--- What you need to do ---
Skip any picture you find and retype all the remaining lines exactly.

--- Dataset section ---
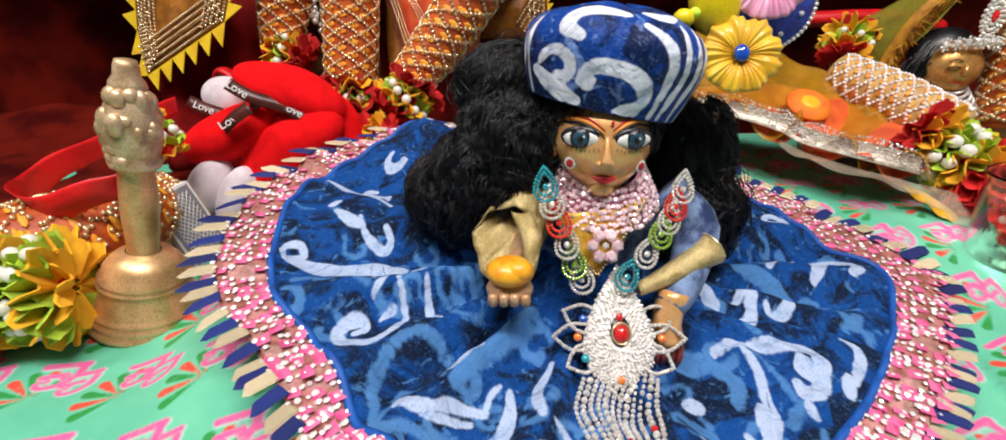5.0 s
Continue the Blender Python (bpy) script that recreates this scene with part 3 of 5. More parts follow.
BLOUSE = surface("blue_printed_blouse", (0.005, 0.02, 0.10), (0.20, 0.30, 0.52), 75, 0.7, relief=0.5, sheen=0.1)
b = Build()
v, f = ball((0, 0, 0), (0.0245, 0.025, 0.0275), 36, 26)
low = np.clip(-v[:, 2] / 0.0275, 0, 1)
v[:, 0] *= 1 - 0.46 * low ** 1.5
v[:, 1] *= 1 - 0.16 * low ** 1.8
b.add(v + (HX, HY, HZ), f, 0)
b.add(*tube(smooth_line([(HX - 0.002, face_y(HX, 0.137) + 0.0015, 0.1375), (HX - 0.0022, face_y(HX, 0.131) - 0.0012, 0.131), (HX - 0.0024, face_y(HX, 0.126) - 0.003, 0.1255)], 8), (0.0011, 0.0017, 0.0030), 10), 0)
for s in (-1, 1):
    b.add(*ball((HX - 0.0024 + s * 0.0026, face_y(HX, 0.125) - 0.0006, 0.1250), (0.0017, 0.0018, 0.0014), 10, 8), 0)
    b.add(*ball((HX + s * 0.0242, HY + 0.003, 0.127), (0.0028, 0.0042, 0.0078), 12, 10), 0)
b.add(*ball((HX - 0.001, face_y(HX, 0.110) + 0.0030, 0.1095), (0.0066, 0.0045, 0.0044), 14, 10), 0)
for ex, tip in ((0.0566, 1), (0.0812, -1)):
    ez, yy = 0.1362, face_y(ex, 0.136)
    tilt = pose(0, 0, 0, 0, 0, (HX - ex) * -1350)
    b.add(*ball((ex, yy + 0.0004, ez), (0.0100, 0.0021, 0.0056), 24, 10, tilt), 3)
    b.add(*ball((ex, yy - 0.0003, ez - 0.0004), (0.0088, 0.0022, 0.0042), 24, 10, tilt), 1)
    b.add(*ball((ex - tip * 0.0006, yy - 0.0010, ez), (0.0052, 0.0024, 0.0050), 20, 10, tilt), 3)
    b.add(*ball((ex - tip * 0.0006, yy - 0.0014, ez), (0.0044, 0.0024, 0.0043), 20, 10, tilt), 2)
    b.add(*ball((ex - tip * 0.0006, yy - 0.0026, ez), (0.0023, 0.0015, 0.0023), 14, 8, tilt), 3)
    # a tiny white bead stands for the glint on each pupil
    b.add(*ball((ex - tip * 0.0006 + 0.0013, yy - 0.0040, ez + 0.0014), (0.0006, 0.0004, 0.0006), 8, 6), 1)
    # brow and painted lid lines
    for lift, rad, slot in ((0.0074, 0.0012, 5), (0.0060, 0.0008, 3), (0.0092, 0.0006, 4)):
        arc = []
        for k in np.linspace(-1, 1, 13):
            x = ex + k * 0.0105
            z = ez + lift - 0.0042 * k * k + 0.0008 * k * tip * -1
            arc.append((x, face_y(x, z) - 0.0004, z))
        b.add(*tube(arc, (0.0002, rad, rad, 0.0002), 6), slot)
    for k in range(9):
        x = ex + (k - 4) * 0.0019
        z0 = ez - 0.0052 + 0.0002 * (k - 4) ** 2 * 0.5
        b.add(*tube([(x, face_y(x, z0) - 0.0003, z0), (x + (k - 4) * 0.0002, face_y(x, z0 - 0.0018) - 0.0003, z0 - 0.0018)], (0.00018, 0.0001), 4), 3)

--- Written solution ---
5.0 s
Continue the Blender Python (bpy) script that recreates this scene with part 3 of 5. More parts follow.
BLOUSE = surface("blue_printed_blouse", (0.005, 0.02, 0.10), (0.20, 0.30, 0.52), 75, 0.7, relief=0.5, sheen=0.1)
b = Build()
v, f = ball((0, 0, 0), (0.0245, 0.025, 0.0275), 36, 26)
low = np.clip(-v[:, 2] / 0.0275, 0, 1)
v[:, 0] *= 1 - 0.46 * low ** 1.5
v[:, 1] *= 1 - 0.16 * low ** 1.8
b.add(v + (HX, HY, HZ), f, 0)
b.add(*tube(smooth_line([(HX - 0.002, face_y(HX, 0.137) + 0.0015, 0.1375), (HX - 0.0022, face_y(HX, 0.131) - 0.0012, 0.131), (HX - 0.0024, face_y(HX, 0.126) - 0.003, 0.1255)], 8), (0.0011, 0.0017, 0.0030), 10), 0)
for s in (-1, 1):
    b.add(*ball((HX - 0.0024 + s * 0.0026, face_y(HX, 0.125) - 0.0006, 0.1250), (0.0017, 0.0018, 0.0014), 10, 8), 0)
    b.add(*ball((HX + s * 0.0242, HY + 0.003, 0.127), (0.0028, 0.0042, 0.0078), 12, 10), 0)
b.add(*ball((HX - 0.001, face_y(HX, 0.110) + 0.0030, 0.1095), (0.0066, 0.0045, 0.0044), 14, 10), 0)
for ex, tip in ((0.0566, 1), (0.0812, -1)):
    ez, yy = 0.1362, face_y(ex, 0.136)
    tilt = pose(0, 0, 0, 0, 0, (HX - ex) * -1350)
    b.add(*ball((ex, yy + 0.0004, ez), (0.0100, 0.0021, 0.0056), 24, 10, tilt), 3)
    b.add(*ball((ex, yy - 0.0003, ez - 0.0004), (0.0088, 0.0022, 0.0042), 24, 10, tilt), 1)
    b.add(*ball((ex - tip * 0.0006, yy - 0.0010, ez), (0.0052, 0.0024, 0.0050), 20, 10, tilt), 3)
    b.add(*ball((ex - tip * 0.0006, yy - 0.0014, ez), (0.0044, 0.0024, 0.0043), 20, 10, tilt), 2)
    b.add(*ball((ex - tip * 0.0006, yy - 0.0026, ez), (0.0023, 0.0015, 0.0023), 14, 8, tilt), 3)
    # a tiny white bead stands for the glint on each pupil
    b.add(*ball((ex - tip * 0.0006 + 0.0013, yy - 0.0040, ez + 0.0014), (0.0006, 0.0004, 0.0006), 8, 6), 1)
    # brow and painted lid lines
    for lift, rad, slot in ((0.0074, 0.0012, 5), (0.0060, 0.0008, 3), (0.0092, 0.0006, 4)):
        arc = []
        for k in np.linspace(-1, 1, 13):
            x = ex + k * 0.0105
            z = ez + lift - 0.0042 * k * k + 0.0008 * k * tip * -1
            arc.append((x, face_y(x, z) - 0.0004, z))
        b.add(*tube(arc, (0.0002, rad, rad, 0.0002), 6), slot)
    for k in range(9):
        x = ex + (k - 4) * 0.0019
        z0 = ez - 0.0052 + 0.0002 * (k - 4) ** 2 * 0.5
        b.add(*tube([(x, face_y(x, z0) - 0.0003, z0), (x + (k - 4) * 0.0002, face_y(x, z0 - 0.0018) - 0.0003, z0 - 0.0018)], (0.00018, 0.0001), 4), 3)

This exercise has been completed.